Everything from the first line of the records to the line containing "M_GOLD = gold_metal()", inclusive, is to be extracted exactly, and nothing more.

# EXERCISE MATERIALS
###
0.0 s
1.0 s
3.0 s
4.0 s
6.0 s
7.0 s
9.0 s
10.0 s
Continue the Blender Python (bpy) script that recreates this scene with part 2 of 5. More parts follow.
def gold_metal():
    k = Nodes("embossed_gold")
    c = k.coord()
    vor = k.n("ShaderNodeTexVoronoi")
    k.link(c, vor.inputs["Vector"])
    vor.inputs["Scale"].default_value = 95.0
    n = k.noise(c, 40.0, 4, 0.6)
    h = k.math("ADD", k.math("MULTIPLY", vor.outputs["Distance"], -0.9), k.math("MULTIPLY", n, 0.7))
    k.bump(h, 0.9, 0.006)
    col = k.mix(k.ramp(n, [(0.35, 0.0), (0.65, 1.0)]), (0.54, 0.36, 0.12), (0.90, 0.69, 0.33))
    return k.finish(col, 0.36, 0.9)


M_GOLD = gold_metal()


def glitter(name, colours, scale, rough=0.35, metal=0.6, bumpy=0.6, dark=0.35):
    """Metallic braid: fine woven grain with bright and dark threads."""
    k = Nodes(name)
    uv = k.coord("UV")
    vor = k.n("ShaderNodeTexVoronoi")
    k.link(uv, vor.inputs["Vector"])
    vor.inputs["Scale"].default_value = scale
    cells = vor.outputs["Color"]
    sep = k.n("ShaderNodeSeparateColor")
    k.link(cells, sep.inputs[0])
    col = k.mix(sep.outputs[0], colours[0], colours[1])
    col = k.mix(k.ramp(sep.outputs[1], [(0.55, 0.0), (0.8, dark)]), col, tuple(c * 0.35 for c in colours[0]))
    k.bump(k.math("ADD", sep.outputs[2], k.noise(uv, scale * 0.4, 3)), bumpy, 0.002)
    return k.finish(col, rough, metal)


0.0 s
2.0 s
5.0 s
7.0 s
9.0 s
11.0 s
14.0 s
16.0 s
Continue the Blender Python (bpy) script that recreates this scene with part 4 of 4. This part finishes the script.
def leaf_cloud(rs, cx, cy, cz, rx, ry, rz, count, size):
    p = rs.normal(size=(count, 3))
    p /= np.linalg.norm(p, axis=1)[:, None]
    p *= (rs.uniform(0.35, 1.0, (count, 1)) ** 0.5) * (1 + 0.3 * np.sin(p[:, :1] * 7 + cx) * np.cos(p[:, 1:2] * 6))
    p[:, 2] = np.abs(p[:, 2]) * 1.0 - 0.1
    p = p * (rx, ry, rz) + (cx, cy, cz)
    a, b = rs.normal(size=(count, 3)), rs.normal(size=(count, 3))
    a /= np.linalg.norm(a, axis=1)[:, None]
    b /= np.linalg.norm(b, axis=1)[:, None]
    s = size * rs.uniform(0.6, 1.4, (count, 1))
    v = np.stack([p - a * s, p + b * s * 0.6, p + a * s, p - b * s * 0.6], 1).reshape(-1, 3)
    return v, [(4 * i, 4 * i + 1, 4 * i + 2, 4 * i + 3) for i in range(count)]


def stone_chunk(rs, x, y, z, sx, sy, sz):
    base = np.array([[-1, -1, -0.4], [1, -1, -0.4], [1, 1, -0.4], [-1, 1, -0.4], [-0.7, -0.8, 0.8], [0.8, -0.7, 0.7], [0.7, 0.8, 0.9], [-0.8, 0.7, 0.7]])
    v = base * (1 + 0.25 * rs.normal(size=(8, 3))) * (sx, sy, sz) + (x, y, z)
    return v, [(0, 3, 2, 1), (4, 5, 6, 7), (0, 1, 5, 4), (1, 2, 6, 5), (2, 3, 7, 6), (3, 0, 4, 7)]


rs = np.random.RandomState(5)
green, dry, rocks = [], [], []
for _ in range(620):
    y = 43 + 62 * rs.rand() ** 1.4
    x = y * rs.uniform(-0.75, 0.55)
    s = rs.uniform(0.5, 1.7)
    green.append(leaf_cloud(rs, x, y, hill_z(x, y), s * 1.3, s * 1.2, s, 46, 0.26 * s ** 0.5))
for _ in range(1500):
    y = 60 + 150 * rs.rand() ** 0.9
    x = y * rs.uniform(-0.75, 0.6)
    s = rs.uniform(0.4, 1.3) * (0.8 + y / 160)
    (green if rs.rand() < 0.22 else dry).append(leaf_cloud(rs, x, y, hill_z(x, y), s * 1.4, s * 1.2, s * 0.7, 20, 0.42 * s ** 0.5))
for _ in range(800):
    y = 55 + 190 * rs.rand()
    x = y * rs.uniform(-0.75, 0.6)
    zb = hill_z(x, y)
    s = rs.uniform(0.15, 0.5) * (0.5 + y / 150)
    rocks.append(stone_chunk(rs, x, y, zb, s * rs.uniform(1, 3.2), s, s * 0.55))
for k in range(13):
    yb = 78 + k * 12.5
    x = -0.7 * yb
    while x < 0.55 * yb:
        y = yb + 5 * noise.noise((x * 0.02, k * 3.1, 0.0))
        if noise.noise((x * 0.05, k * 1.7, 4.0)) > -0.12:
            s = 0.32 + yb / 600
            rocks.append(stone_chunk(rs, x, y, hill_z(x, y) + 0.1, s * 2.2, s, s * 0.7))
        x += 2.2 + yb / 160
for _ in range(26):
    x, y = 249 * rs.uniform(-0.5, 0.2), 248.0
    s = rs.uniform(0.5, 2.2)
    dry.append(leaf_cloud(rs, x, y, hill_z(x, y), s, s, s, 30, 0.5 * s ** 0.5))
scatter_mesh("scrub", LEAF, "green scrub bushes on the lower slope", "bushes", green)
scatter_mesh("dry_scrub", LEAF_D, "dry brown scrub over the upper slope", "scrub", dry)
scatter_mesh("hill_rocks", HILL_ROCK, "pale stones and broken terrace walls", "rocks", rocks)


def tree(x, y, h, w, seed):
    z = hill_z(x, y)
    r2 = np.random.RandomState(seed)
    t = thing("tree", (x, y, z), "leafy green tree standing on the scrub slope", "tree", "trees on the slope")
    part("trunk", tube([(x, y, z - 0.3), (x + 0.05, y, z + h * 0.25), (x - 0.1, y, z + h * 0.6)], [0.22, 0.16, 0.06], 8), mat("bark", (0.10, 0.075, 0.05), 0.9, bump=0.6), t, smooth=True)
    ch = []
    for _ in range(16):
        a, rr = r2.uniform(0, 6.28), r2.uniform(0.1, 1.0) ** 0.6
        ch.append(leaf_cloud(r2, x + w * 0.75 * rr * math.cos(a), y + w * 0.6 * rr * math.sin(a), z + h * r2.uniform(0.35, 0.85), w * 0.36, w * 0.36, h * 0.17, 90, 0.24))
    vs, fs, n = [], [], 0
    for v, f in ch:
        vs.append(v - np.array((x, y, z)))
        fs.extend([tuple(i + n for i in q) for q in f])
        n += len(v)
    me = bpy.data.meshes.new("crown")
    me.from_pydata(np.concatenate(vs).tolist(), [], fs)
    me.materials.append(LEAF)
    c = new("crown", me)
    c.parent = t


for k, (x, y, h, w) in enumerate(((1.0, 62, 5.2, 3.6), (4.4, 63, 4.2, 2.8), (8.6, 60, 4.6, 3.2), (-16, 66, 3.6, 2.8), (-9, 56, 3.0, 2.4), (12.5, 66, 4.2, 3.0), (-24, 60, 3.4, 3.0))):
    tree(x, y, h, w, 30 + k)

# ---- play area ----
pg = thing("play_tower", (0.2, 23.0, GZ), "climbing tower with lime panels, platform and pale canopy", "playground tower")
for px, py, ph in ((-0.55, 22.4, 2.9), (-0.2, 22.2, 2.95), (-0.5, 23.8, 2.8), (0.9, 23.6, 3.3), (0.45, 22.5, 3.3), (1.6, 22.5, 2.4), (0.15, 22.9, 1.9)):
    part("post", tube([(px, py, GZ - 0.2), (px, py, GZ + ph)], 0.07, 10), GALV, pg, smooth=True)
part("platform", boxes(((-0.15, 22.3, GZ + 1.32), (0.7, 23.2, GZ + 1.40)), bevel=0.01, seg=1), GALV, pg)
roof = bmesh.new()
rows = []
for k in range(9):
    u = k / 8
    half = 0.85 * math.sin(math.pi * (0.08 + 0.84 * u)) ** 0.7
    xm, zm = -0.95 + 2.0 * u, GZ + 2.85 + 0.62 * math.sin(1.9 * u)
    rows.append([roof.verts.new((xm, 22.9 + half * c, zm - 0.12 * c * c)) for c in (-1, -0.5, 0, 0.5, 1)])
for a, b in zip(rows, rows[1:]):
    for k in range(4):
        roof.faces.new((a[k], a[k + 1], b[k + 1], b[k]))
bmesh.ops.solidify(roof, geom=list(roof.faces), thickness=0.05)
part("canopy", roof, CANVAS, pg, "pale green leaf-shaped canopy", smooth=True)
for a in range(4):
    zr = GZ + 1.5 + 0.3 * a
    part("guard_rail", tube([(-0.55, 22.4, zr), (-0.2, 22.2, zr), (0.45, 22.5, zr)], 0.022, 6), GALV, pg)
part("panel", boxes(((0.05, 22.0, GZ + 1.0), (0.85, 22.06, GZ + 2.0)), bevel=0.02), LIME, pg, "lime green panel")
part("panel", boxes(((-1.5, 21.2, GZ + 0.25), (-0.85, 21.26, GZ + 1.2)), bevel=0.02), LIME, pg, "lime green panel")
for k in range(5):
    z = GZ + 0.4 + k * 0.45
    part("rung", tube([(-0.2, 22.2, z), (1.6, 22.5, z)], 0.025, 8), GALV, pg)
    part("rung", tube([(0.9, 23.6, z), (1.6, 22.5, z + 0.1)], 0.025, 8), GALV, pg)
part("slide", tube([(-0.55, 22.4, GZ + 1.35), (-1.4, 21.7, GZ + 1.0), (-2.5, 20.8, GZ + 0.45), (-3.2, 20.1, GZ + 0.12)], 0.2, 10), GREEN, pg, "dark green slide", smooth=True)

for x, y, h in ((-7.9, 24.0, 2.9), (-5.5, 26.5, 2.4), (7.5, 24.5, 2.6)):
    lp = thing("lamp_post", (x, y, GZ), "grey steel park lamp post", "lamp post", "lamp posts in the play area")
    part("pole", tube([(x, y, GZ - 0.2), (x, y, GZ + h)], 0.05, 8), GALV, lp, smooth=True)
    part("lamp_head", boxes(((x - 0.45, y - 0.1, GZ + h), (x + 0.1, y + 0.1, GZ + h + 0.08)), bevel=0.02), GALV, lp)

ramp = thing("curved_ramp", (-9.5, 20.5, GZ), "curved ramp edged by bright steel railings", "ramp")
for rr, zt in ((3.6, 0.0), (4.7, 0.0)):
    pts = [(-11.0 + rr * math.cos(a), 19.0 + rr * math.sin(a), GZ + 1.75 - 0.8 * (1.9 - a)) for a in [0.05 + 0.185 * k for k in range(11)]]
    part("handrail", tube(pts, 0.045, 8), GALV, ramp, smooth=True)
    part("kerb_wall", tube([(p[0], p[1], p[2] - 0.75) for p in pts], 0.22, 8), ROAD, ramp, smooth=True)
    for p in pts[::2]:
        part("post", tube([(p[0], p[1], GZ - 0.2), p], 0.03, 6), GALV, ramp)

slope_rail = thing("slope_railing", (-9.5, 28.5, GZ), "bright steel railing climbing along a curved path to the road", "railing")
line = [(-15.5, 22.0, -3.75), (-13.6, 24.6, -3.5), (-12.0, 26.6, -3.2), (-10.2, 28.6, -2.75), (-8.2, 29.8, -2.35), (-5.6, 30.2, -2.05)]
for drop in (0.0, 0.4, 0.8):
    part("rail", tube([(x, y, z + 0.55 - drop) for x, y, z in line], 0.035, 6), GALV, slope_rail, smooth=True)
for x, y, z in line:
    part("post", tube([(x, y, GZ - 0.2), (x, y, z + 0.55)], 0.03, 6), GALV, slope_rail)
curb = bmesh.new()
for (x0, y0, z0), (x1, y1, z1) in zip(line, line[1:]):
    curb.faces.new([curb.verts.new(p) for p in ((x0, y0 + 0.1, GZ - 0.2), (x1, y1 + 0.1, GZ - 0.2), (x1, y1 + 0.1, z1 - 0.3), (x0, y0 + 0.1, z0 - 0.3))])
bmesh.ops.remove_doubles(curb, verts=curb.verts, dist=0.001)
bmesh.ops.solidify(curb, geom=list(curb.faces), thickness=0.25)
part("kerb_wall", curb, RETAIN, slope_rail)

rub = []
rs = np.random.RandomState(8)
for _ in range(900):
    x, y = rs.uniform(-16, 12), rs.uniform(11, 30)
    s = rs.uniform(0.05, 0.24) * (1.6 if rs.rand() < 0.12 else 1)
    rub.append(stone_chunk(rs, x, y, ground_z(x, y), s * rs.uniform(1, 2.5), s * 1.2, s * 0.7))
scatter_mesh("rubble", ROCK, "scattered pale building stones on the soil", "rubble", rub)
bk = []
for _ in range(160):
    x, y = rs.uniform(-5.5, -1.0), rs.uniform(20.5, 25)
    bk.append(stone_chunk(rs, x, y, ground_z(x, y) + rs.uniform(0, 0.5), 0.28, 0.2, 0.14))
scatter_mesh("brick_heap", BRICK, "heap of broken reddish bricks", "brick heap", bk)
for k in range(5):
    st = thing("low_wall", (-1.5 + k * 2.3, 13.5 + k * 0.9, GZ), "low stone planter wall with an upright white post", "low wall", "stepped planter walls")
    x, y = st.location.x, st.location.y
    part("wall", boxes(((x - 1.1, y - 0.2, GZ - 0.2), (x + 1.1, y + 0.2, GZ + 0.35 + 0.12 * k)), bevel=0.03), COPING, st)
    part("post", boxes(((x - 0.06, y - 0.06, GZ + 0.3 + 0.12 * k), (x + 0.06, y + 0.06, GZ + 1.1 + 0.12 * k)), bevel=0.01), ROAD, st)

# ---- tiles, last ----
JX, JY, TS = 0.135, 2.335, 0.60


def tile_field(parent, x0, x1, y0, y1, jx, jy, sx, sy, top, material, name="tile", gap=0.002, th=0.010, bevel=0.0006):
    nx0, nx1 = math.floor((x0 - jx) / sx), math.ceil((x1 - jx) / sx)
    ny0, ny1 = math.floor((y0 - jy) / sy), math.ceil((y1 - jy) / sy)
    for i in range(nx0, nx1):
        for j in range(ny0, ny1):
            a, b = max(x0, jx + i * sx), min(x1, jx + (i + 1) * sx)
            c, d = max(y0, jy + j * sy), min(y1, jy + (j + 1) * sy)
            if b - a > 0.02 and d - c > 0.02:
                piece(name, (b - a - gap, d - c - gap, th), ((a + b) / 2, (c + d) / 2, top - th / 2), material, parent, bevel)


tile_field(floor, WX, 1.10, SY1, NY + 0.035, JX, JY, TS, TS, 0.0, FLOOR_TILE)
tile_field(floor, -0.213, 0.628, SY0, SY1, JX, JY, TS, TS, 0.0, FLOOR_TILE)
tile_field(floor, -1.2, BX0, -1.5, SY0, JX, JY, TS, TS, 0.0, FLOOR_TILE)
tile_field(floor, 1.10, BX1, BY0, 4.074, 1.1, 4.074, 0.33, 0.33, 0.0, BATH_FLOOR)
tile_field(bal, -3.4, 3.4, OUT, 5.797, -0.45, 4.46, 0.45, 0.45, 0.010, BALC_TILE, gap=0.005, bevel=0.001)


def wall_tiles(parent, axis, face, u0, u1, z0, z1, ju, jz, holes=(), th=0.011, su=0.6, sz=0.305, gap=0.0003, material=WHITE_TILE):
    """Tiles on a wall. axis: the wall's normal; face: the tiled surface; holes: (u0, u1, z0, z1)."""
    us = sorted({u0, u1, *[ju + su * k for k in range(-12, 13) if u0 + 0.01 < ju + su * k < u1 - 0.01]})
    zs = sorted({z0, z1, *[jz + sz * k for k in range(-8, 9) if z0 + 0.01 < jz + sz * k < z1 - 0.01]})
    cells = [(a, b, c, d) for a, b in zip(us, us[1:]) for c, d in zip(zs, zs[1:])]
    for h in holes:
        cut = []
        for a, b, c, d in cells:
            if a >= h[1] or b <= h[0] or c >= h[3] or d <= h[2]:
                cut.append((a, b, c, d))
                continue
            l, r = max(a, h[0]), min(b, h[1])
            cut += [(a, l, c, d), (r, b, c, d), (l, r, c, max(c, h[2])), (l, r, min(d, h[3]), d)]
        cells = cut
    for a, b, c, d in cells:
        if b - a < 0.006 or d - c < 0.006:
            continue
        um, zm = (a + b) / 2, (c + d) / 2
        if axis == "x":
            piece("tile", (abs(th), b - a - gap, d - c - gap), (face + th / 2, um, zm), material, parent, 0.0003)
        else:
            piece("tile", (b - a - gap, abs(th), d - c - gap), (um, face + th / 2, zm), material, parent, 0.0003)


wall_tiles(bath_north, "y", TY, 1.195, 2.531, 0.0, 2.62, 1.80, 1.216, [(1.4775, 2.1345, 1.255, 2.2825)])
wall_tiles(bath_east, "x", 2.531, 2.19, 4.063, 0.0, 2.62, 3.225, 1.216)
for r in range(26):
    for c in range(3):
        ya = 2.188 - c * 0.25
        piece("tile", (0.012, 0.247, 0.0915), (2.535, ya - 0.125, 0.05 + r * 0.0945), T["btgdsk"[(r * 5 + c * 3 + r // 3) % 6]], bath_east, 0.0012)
###
# RESPONSE TO THIS TASK
0.0 s
1.0 s
3.0 s
4.0 s
6.0 s
7.0 s
9.0 s
10.0 s
Continue the Blender Python (bpy) script that recreates this scene with part 2 of 5. More parts follow.
def gold_metal():
    k = Nodes("embossed_gold")
    c = k.coord()
    vor = k.n("ShaderNodeTexVoronoi")
    k.link(c, vor.inputs["Vector"])
    vor.inputs["Scale"].default_value = 95.0
    n = k.noise(c, 40.0, 4, 0.6)
    h = k.math("ADD", k.math("MULTIPLY", vor.outputs["Distance"], -0.9), k.math("MULTIPLY", n, 0.7))
    k.bump(h, 0.9, 0.006)
    col = k.mix(k.ramp(n, [(0.35, 0.0), (0.65, 1.0)]), (0.54, 0.36, 0.12), (0.90, 0.69, 0.33))
    return k.finish(col, 0.36, 0.9)


M_GOLD = gold_metal()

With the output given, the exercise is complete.